Reputation: 1
I have a topic in Kafka called event1 which has columns like 'id', 't','lookup', 'version'... t is the timestamp value for event, I have created a stream from it using KSQL, I need to get all the lookup values for a given id for the last 5 minutes? What is the appropriate way to do this? I have tried creating a stream windowing it for 5 minutes but it none of my approaches seem to work.
Stream:
CREATE stream event1_stream (id varchar, t bigint, cVersion varchar, cdVersion varchar, lookup varchar, column1 varchar, column2 varchar, column3 varchar, column4 varchar) WITH (kafka_topic='event1', value_format='JSON');
Table:
CREATE TABLE event1_lookup_table
AS SELECT CID,T,LOOKUP,count(*)
FROM EVENT1_STREAM
WINDOW HOPPING (SIZE 5 MINUTES, ADVANCE BY 30 SECONDS)
GROUP BY CID,T,LOOKUP
EMIT CHANGES;
I only need the last x minutes of data from this topic in my application. If anyone have an idea how to do it? Ultimately what I want to do is to be able to query last 5 minutes of lookup data for a specific id using ksql. Thanks for your help.
Upvotes: 0
Views: 989
Reputation: 41
Instead of using time windows, use the ROWTIME keyword which contains the timestamp of the event inserted by the KAFKA topic (which you can also modify https://docs.ksqldb.io/en/latest/how-to- guides/use-a-custom-timestamp-column/).

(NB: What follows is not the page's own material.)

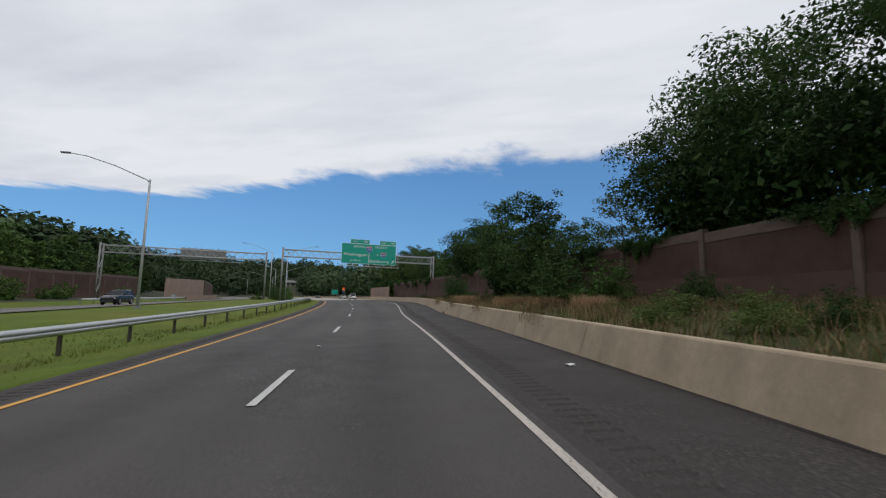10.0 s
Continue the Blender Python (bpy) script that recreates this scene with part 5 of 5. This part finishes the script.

The UNIX_TIMESTAMP function is then used (if no timestamp is passed as a parameter https://docs.ksqldb.io/en/latest/developer-guide/ksqldb-reference/scalar-functions/#unix_timestamp) to get the current time, then you could subtract time (in milliseconds) to return the records you require.
SELECT * FROM event1_stream WHERE ROWTIME>UNIX_TIMESTAMP()-60000;
Where 60000 are the milliseconds that correspond to one minute, therefore it would return all the events that occurred one minute before the query.
Upvotes: 4